Phishing attacks can take a slightly different form, but they all involve the same principle: tripping your workers into handing over their login information.

Social engineering is also another very effective and very common attack vector. It involves convincing people to do things they shouldn’t, by using a variety of coercive techniques.

The takeaway here is that humans are generally the weak points in cybersecurity systems. Educating your staff will help to prevent attacks that rely upon their ignorance. In businesses where there is a lot of staff who use the network but are not very tech-savvy, there is plenty of scope for simpler attacks to succeed.

Preventing Data Scraping

For businesses that need to protect their data, either to prevent competitors from harnessing it for their benefits or to prevent other people from undercutting them with free alternatives, it is worth taking some steps to prevent data scraping.
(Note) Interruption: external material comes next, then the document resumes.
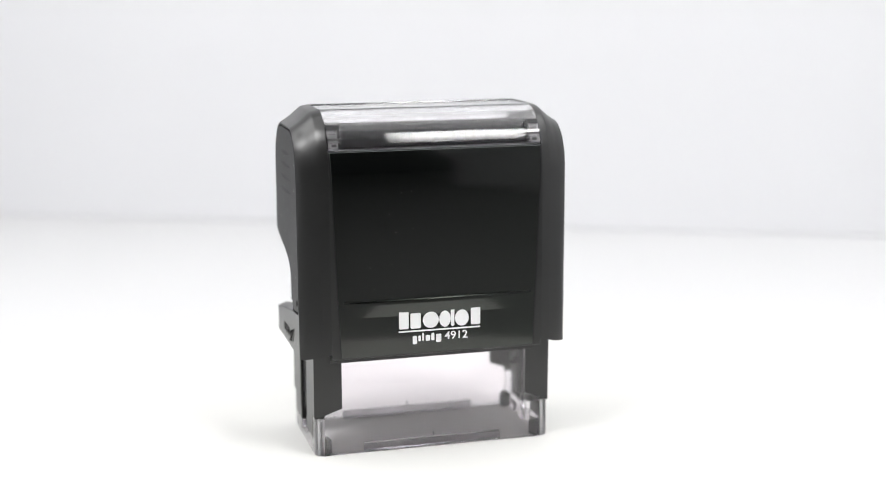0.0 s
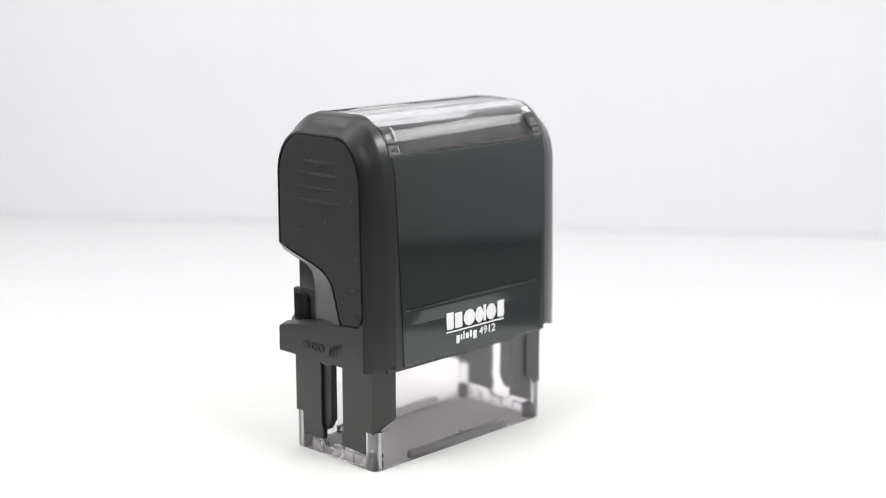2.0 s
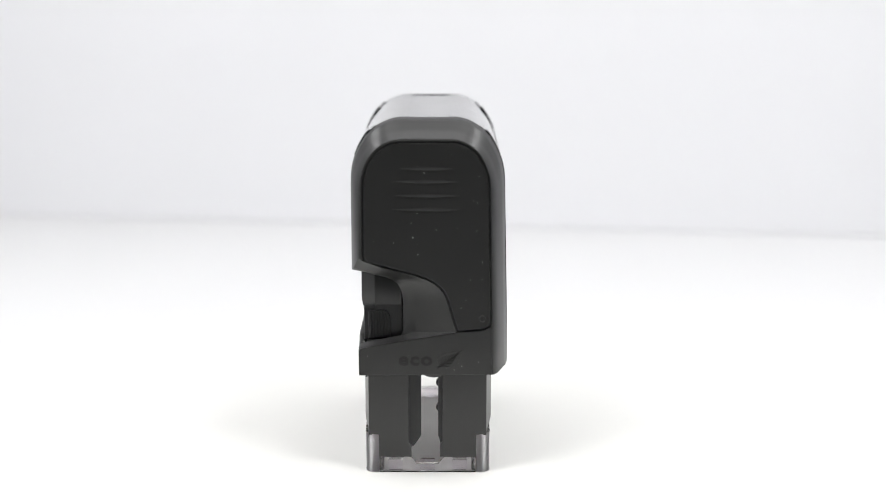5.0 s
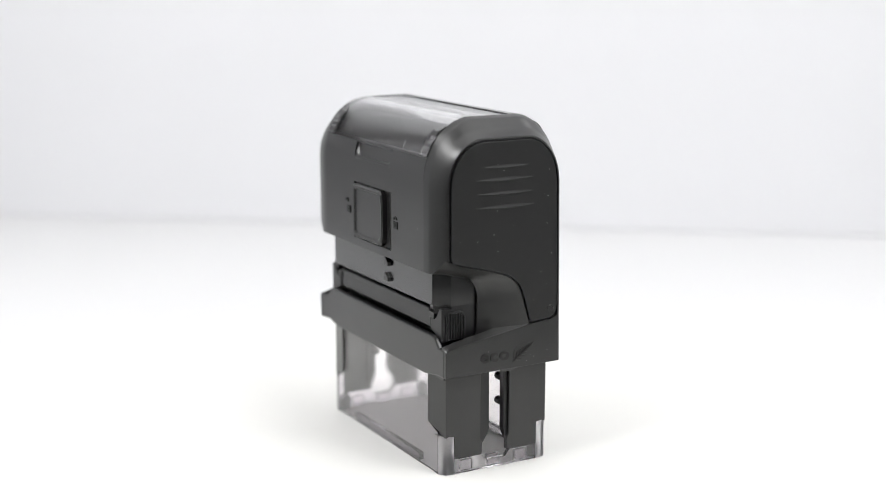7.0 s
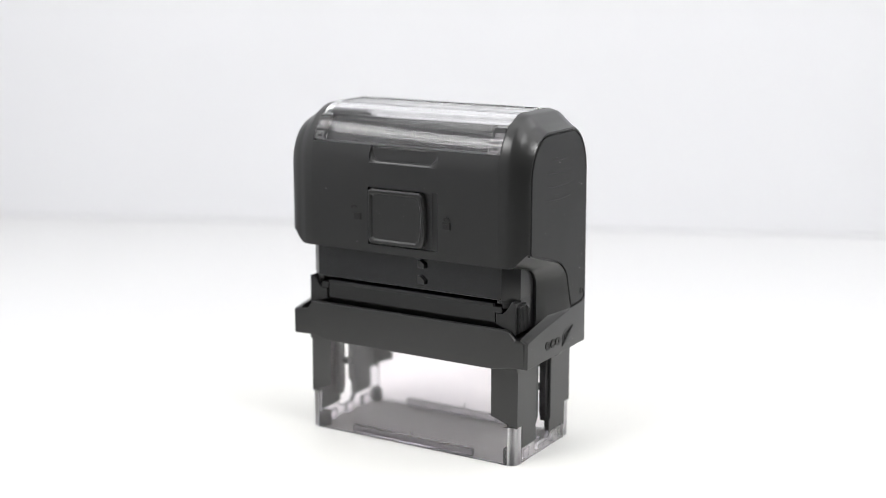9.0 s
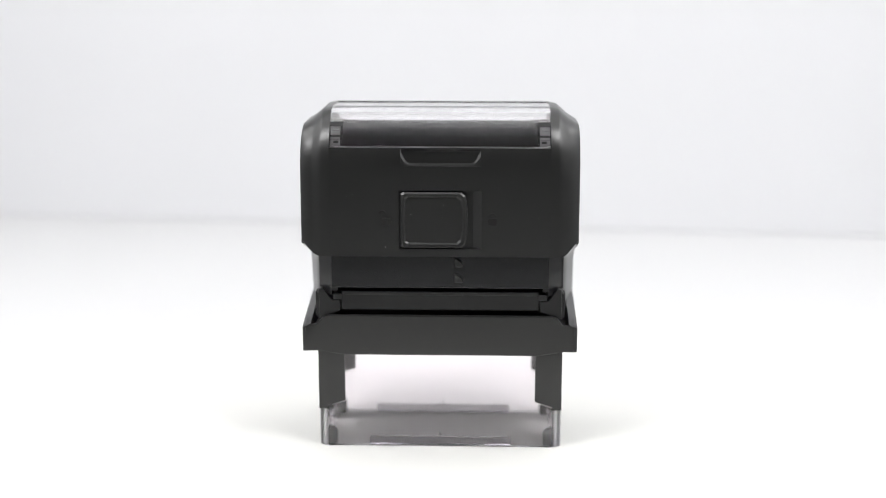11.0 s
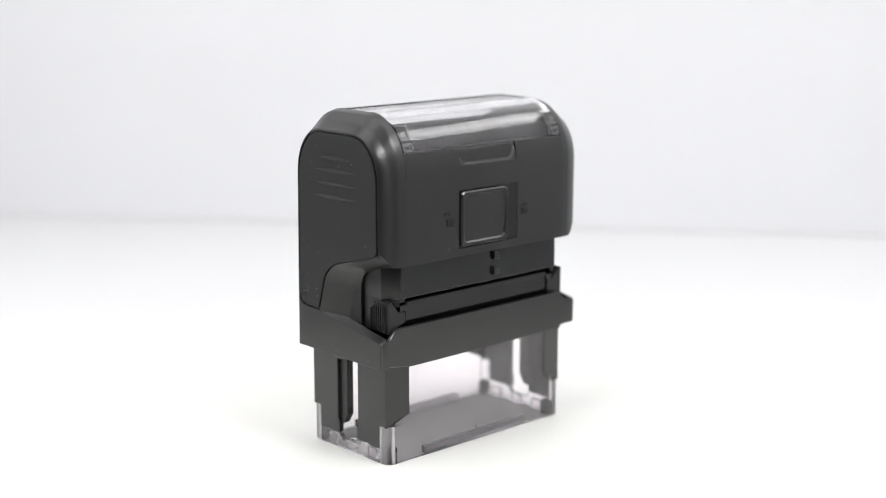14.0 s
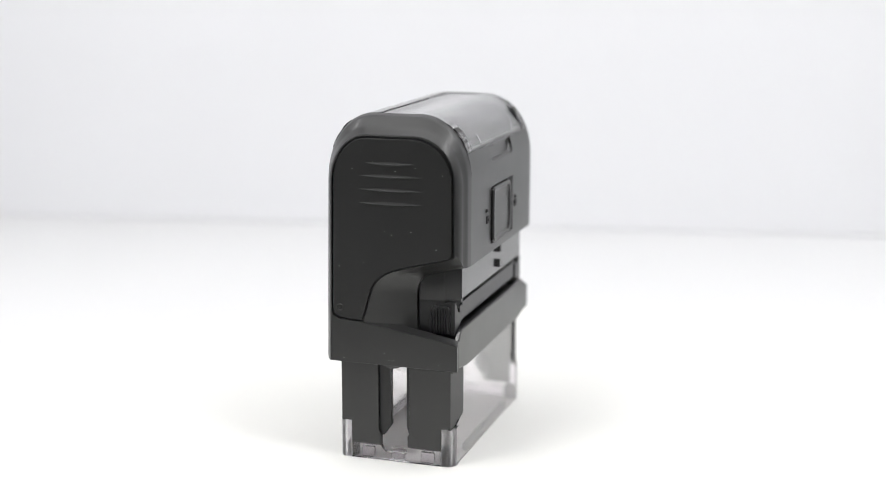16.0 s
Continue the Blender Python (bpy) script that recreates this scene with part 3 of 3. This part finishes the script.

  1. Rate limit IP addresses. This won’t stop everyone – rotating proxies won’t be stopped – but you can deter the most basic scrapers.
  2. Protect your data behind a login. If you require users to login before accessing data, you can keep them from scraping it.
  3. Change your website’s markup regularly. Scrapers rely on it being the same every time.
  4. Use CAPTCHAs. CAPTCHAs are constantly evolving and have become very accurate thanks to machine learning.

Protecting data is essential for protecting your business’s reputation. Data breaches can cost you in lost revenue, or even legal fees and damages. And that’s not to mention the costs of fixing cybersecurity issues. Don’t wait for something to go wrong. Invest in your security now and make sure that you keep up with new developments. 

Remember, these tips are not fool-proof and they might not always apply.